Sherpa Foundry — a three-year-old, San Francisco-based group that’s among a growing number of outfits to help older and non-tech companies better understand how tech startups might help them — is looking to fold in some new customers. It anticipates a growing number of them will come from overseas, too.
While Sherpa Foundry launched with four corporate partners — Condé Nast, Salesforce, DreamWorks, and eBay — CEO Neal Hansch tells us the firm recently added a “leading European telco,” to its customer roster and that it’s also talking with a Middle Eastern shopping mall company. (It also added an unnamed “top five U.S. retailer,” he notes. The firm says it plans to reveal these new customers shortly.)
What are these customers getting from Sherpa Foundry, which was cofounded by Sherpa Capital founders Shervin Pishevar and Scott Stanford but is run as a separate business? According to Hansch, who was appointed CEO in March of this year, they’re essentially getting a team of 20 people who act as a meta search engine across the startup ecosystem, filtering out top entrepreneurs and companies and helping customers who might not know better (or have the time) to cut through the noise.
Indeed, among the outcomes that have led to “hundreds of millions of dollars in strategic investment and partnerships” for which Sherpa Foundry takes credit are connecting eBay to the shipping service Shyp, an integration that allows sellers to market a better shipping experience to buyers; introducing Conde Nast to the customized skincare e-commerce company Curology (Conde Nast subsequently invested); and introducing Cue, a pre-market health diagnostics startup, to Johnson & Johnson, which has since formed a co-development partnership with the company.
Says Hansch of Sherpa Foundry, whose customers pay it a flat, six-figure annual fee, “We’re not consultants. We aren’t doing project work. We aren’t bankers trying to land success fees. Our members’ agendas are entirely our agendas, which makes us unbiased.”
The outfit also isn’t a next-generation Gartner Group, he insists. “We aren’t a research house. Our research is toward sector mapping, laying out the landscape, and doing filtering that you can’t read about. We’re using the same process that any venture fund goes through in making investment decisions, which is sometimes to discern, out of 120 players, which are the 12 that insiders are paying attention to.”

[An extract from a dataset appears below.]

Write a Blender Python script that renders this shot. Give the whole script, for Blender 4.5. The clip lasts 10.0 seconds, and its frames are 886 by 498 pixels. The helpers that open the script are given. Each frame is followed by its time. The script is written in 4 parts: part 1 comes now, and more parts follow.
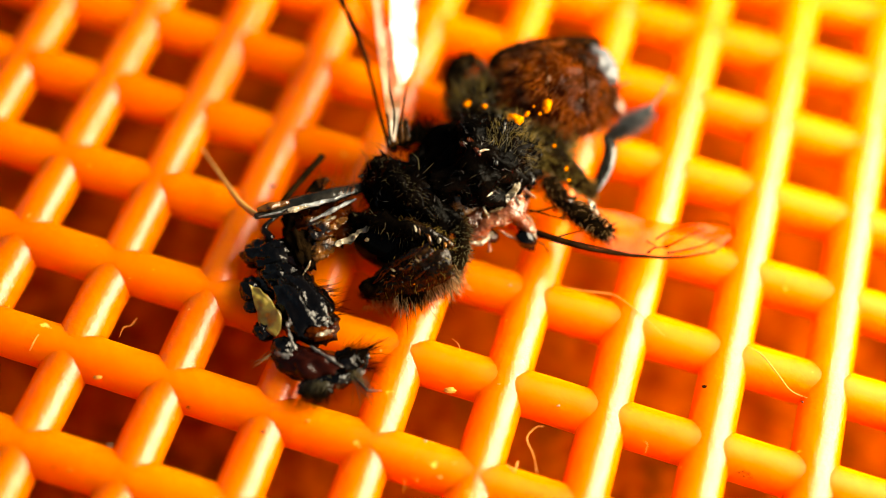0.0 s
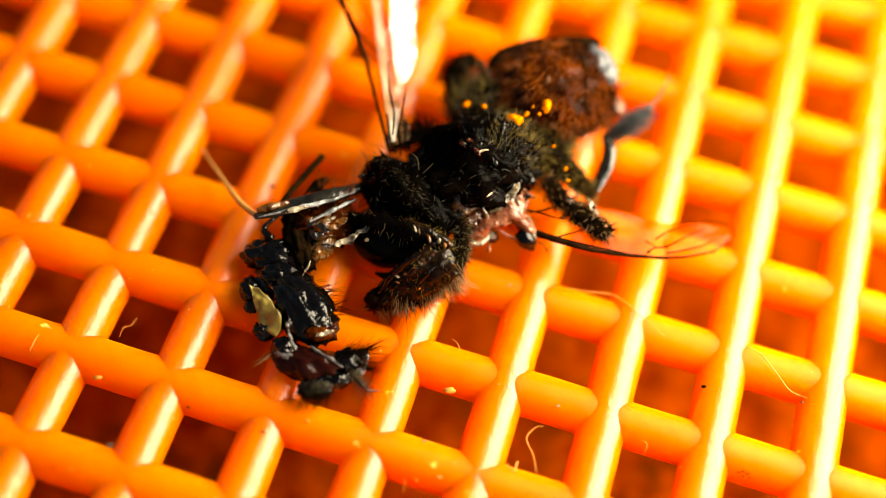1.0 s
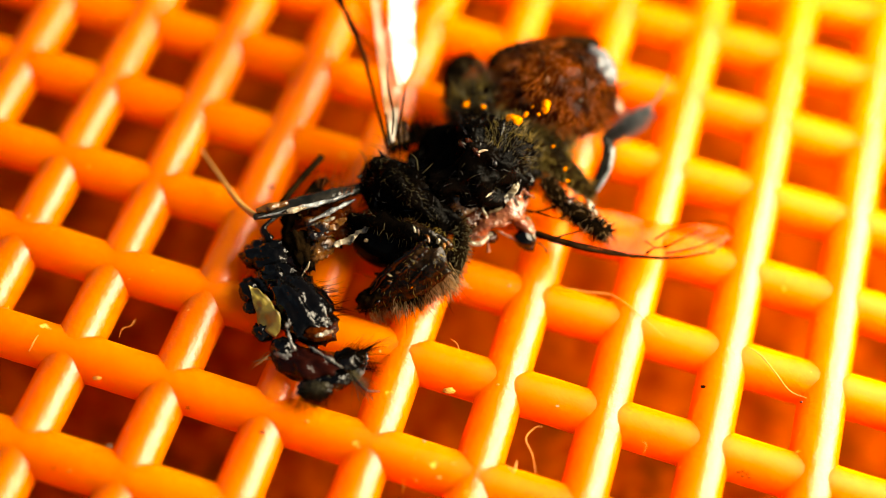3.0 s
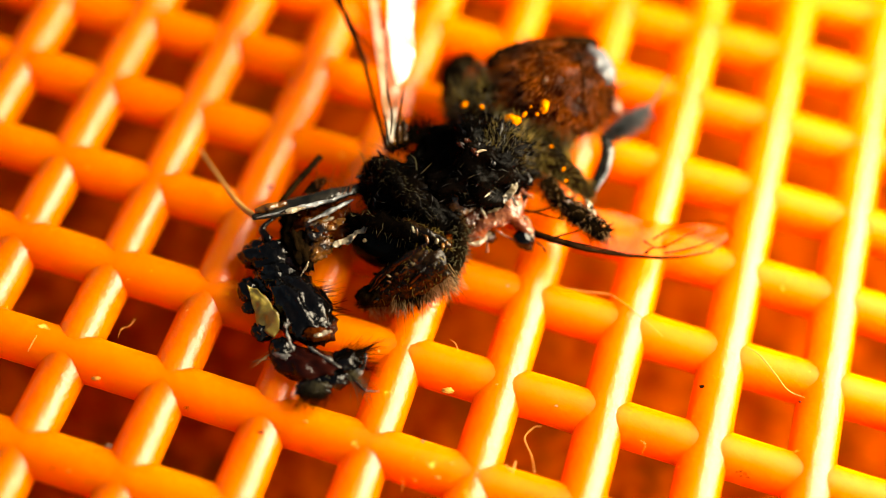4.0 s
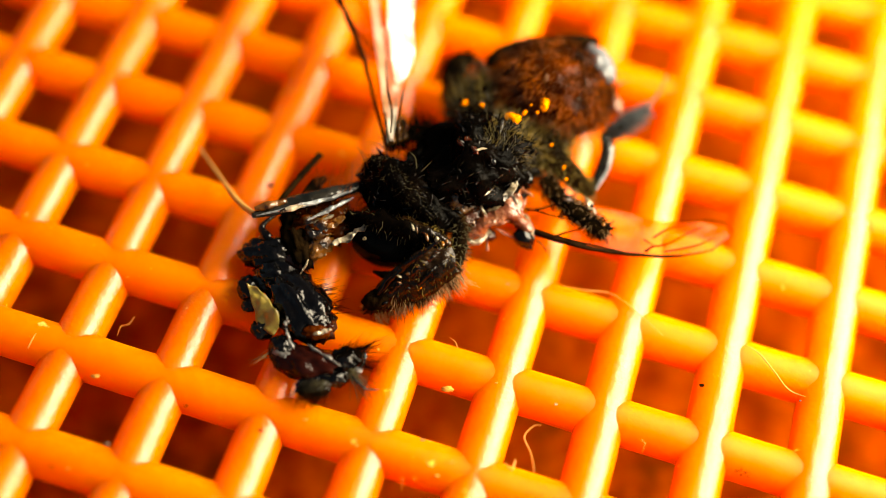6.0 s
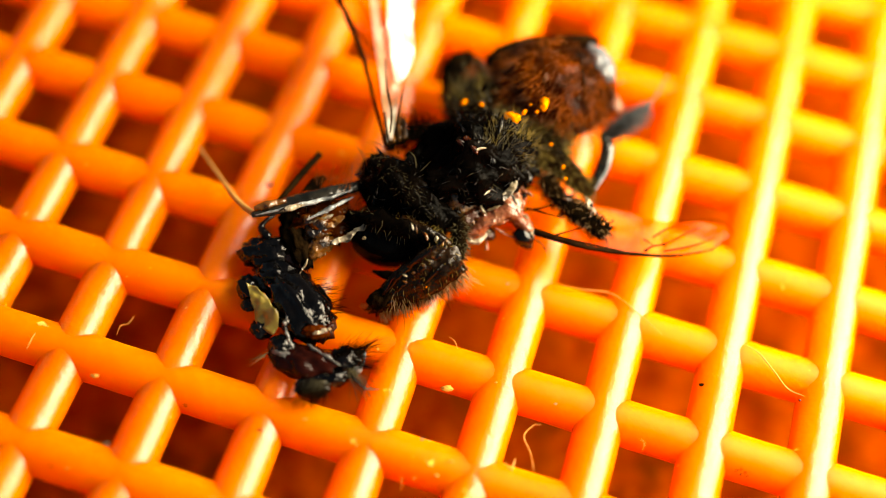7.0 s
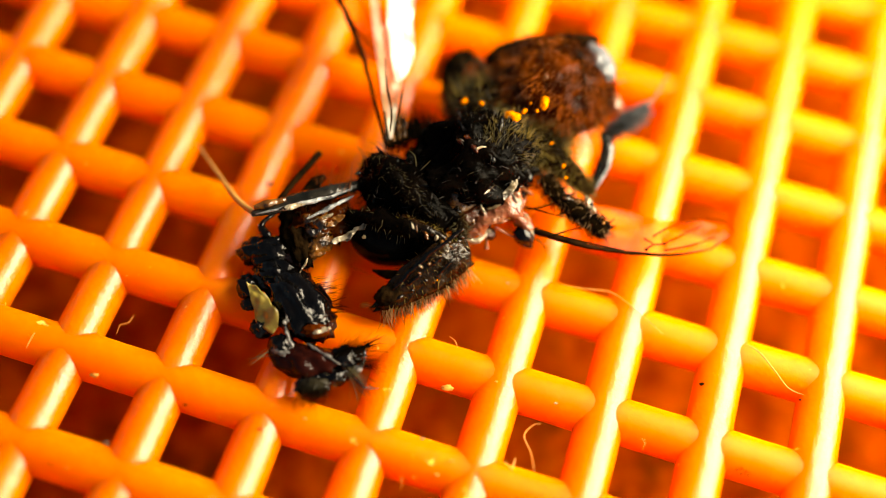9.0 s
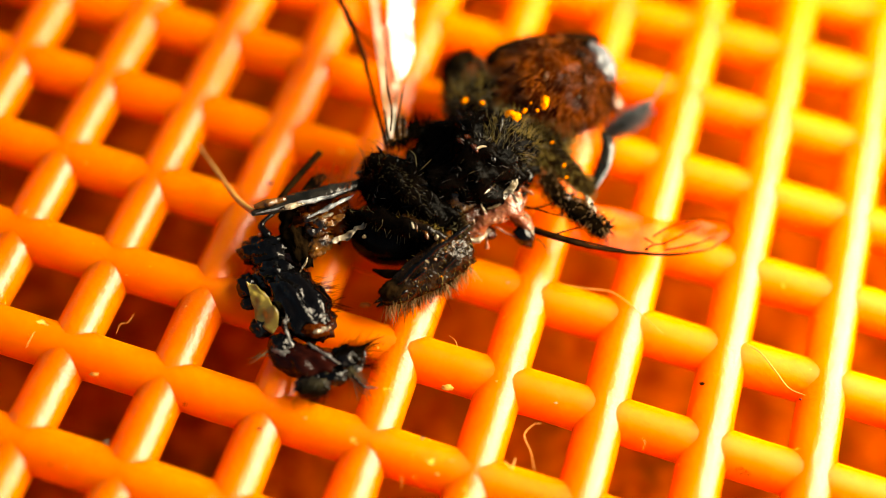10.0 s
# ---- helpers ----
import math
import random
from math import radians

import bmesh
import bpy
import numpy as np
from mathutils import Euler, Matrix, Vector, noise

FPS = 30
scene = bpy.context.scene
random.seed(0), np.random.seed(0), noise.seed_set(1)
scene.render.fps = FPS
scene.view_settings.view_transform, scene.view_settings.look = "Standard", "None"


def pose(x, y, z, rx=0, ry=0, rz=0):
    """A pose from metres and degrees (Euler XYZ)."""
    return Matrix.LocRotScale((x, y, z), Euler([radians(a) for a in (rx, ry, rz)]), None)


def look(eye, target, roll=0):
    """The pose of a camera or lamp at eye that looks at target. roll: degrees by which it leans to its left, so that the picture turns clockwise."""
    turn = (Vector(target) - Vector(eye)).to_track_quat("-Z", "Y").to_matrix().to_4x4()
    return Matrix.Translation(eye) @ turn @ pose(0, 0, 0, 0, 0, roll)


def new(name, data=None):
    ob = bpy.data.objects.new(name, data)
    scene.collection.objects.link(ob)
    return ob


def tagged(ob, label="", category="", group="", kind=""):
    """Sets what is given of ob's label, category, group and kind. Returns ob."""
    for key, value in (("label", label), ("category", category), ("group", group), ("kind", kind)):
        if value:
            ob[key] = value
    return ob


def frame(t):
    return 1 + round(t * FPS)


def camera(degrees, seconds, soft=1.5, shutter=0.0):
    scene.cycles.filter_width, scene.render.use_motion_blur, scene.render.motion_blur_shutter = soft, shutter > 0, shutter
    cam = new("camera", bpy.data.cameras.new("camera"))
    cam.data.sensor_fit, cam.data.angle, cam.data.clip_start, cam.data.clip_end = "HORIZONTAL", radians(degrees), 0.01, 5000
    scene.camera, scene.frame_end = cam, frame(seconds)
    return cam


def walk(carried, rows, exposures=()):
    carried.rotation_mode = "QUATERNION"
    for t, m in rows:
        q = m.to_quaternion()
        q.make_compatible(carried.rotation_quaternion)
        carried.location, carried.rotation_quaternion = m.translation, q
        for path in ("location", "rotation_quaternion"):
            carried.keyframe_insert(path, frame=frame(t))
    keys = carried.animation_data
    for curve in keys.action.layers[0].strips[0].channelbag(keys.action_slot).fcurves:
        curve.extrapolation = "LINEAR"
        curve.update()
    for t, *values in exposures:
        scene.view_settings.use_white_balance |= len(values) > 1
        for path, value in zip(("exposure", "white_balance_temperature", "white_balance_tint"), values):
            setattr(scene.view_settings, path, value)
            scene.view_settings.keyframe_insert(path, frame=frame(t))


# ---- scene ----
cam = camera(39.54, 10.0, soft=0.8)
cam.data.dof.use_dof = True
cam.data.dof.focus_distance = 0.0293
cam.data.dof.aperture_fstop = 21.0
WALK = [
    (0.0, pose(0.001752, -0.015192, 0.032015, 30.7001, -3.8077, 17.1379)),
    (0.5, pose(0.001755, -0.015195, 0.032036, 30.6986, -3.8041, 17.1229)),
    (1.0, pose(0.001758, -0.015200, 0.032042, 30.6980, -3.8070, 17.1274)),
    (1.5, pose(0.001758, -0.015198, 0.032032, 30.6979, -3.8096, 17.1370)),
    (2.0, pose(0.001756, -0.015193, 0.032025, 30.6965, -3.8089, 17.1325)),
    (2.5, pose(0.001756, -0.015193, 0.032037, 30.6976, -3.8055, 17.1109)),
    (4.0, pose(0.001792, -0.015189, 0.032067, 30.6965, -3.7814, 17.0402)),
    (4.5, pose(0.001793, -0.015194, 0.032064, 30.6997, -3.7962, 17.0659)),
    (5.0, pose(0.001794, -0.015195, 0.032049, 30.6967, -3.8031, 17.0779)),
    (5.5, pose(0.001797, -0.015198, 0.032027, 30.6912, -3.8155, 17.1105)),
    (7.0, pose(0.001809, -0.015201, 0.032002, 30.6810, -3.8320, 17.1085)),
    (7.5, pose(0.001806, -0.015199, 0.031988, 30.6832, -3.8270, 17.1015)),
    (8.0, pose(0.001809, -0.015199, 0.031976, 30.6832, -3.8255, 17.0953)),
    (8.5, pose(0.001811, -0.015202, 0.031968, 30.6824, -3.8290, 17.0960)),
    (9.0, pose(0.001809, -0.015203, 0.031962, 30.6818, -3.8320, 17.1038)),
    (9.5, pose(0.001806, -0.015201, 0.031950, 30.6801, -3.8371, 17.1151)),
    (10.0, pose(0.001806, -0.015201, 0.031939, 30.6761, -3.8489, 17.1339)),
]

walk(cam, WALK, [(0.0, 0.22, 8400, 8), (10.0, 0.22, 8400, 8)])

# ---- light: a broad unseen lamp added close beside the mesh, low over it, and a hazy sky ----
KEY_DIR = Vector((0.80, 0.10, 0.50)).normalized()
world = bpy.data.worlds.new("sky")
scene.world = world
world.use_nodes = True
wn = world.node_tree
sky = wn.nodes.new("ShaderNodeTexSky")
sky.sky_type = "NISHITA"
sky.sun_disc = False
sky.sun_elevation = math.asin(KEY_DIR.z)
sky.sun_rotation = math.atan2(KEY_DIR.x, KEY_DIR.y)
sky.dust_density = 5.0
sky.ozone_density = 0.0
wn.nodes["Background"].inputs["Strength"].default_value = 0.09
wn.links.new(sky.outputs["Color"], wn.nodes["Background"].inputs["Color"])
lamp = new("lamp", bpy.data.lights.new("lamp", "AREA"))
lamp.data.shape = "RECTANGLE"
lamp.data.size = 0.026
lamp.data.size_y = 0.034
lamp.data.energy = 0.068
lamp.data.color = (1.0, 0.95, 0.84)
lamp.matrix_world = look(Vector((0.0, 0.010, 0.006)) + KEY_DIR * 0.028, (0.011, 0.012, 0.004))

# ---- materials ----


def material(name, color, rough=0.4, color2=None, scale=1500.0, bump=0.0, bump_scale=4000.0, metal=0.0,
             transmission=0.0, sss=0.0, sss_radius=(0.001, 0.0004, 0.0001), spec=0.5, stain=None, stain_scale=300.0, stain_lo=0.5, stain_hi=0.72,
             coat=0.0):
    """A two-tone surface with grain, optional stains and fine relief."""
    m = bpy.data.materials.new(name)
    m.use_nodes = True
    nt = m.node_tree
    b = nt.nodes["Principled BSDF"]
    tc = nt.nodes.new("ShaderNodeTexCoord")
    n1 = nt.nodes.new("ShaderNodeTexNoise")
    n1.inputs["Scale"].default_value = scale
    n1.inputs["Detail"].default_value = 6
    nt.links.new(tc.outputs["Object"], n1.inputs["Vector"])
    ramp = nt.nodes.new("ShaderNodeValToRGB")
    ramp.color_ramp.elements[0].position = 0.35
    ramp.color_ramp.elements[1].position = 0.68
    ramp.color_ramp.elements[0].color = (*color, 1)
    ramp.color_ramp.elements[1].color = (*(color2 or color), 1)
    nt.links.new(n1.outputs["Fac"], ramp.inputs["Fac"])
    out = ramp.outputs["Color"]
    if stain:
        n2 = nt.nodes.new("ShaderNodeTexNoise")
        n2.inputs["Scale"].default_value = stain_scale
        n2.inputs["Detail"].default_value = 5
        nt.links.new(tc.outputs["Object"], n2.inputs["Vector"])
        r2 = nt.nodes.new("ShaderNodeValToRGB")
        r2.color_ramp.elements[0].position = stain_lo
        r2.color_ramp.elements[1].position = stain_hi
        nt.links.new(n2.outputs["Fac"], r2.inputs["Fac"])
        mx = nt.nodes.new("ShaderNodeMix")
        mx.data_type = "RGBA"
        nt.links.new(r2.outputs["Color"], mx.inputs["Factor"])
        nt.links.new(out, mx.inputs["A"])
        mx.inputs["B"].default_value = (*stain, 1)
        out = mx.outputs["Result"]
    nt.links.new(out, b.inputs["Base Color"])
    if bump:
        n3 = nt.nodes.new("ShaderNodeTexNoise")
        n3.inputs["Scale"].default_value = bump_scale
        n3.inputs["Detail"].default_value = 4
        nt.links.new(tc.outputs["Object"], n3.inputs["Vector"])
        bp = nt.nodes.new("ShaderNodeBump")
        bp.inputs["Strength"].default_value = 1.0
        bp.inputs["Distance"].default_value = bump
        nt.links.new(n3.outputs["Fac"], bp.inputs["Height"])
        nt.links.new(bp.outputs["Normal"], b.inputs["Normal"])
    b.inputs["Roughness"].default_value = rough
    b.inputs["Metallic"].default_value = metal
    b.inputs["Specular IOR Level"].default_value = spec
    b.inputs["Transmission Weight"].default_value = transmission
    b.inputs["Coat Weight"].default_value = coat
    b.inputs["Coat Roughness"].default_value = 0.12
    if sss:
        b.inputs["Subsurface Weight"].default_value = sss
        b.inputs["Subsurface Radius"].default_value = (1.0, 0.80, 0.15)
        b.inputs["Subsurface Scale"].default_value = sss_radius[0]
    return m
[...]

Finally, adds Hansch, Sherpa Foundry “is not a corporate outreach arm of Sherpa Capital. Obviously, [Sherpa Capital’s] portfolio companies are in the family, so we have access to them. But we work for our members, and they want to be connected to the best companies in a particular category, no matter who backs them.”
Perhaps — though it’s worth noting that Sherpa Capital led the Series A rounds of both Curology and Cue.
Certainly, one can see the appeal of organizations like Sherpa Foundry. If you want to talk to McDonald’s but don’t know where to start, it’s nice to know that someone can make that connection for you. Indeed, in addition to making sure it has relationships with as many “blue chip” corporations as possible, Hansch says the firm regularly hosts events for its customers that feature founders and VCs so that all three can speak directly. “Ultimately, the startups benefit and the corporates benefit. We’re also helping VCs’ portfolio companies by making introductions,” he notes.
Asked about the many accelerators, incubators, and other outfits trying to make these same connections in Silicon Valley, Hansch readily concedes that there’s plenty of competition. But he argues that there’s plenty of demand, too, particularly from corporates outside of Silicon Valley that either don’t have a local presence or have a minimal one that Sherpa can amplify.
While two of its founding members are Silicon Valley bellwethers, what Sherpa Foundry is doing “really resonates with [companies] that are headquartered in London or Dubai or even Minneapolis,” says Hansch. “We’re calling out for them where they should really be spending their time.”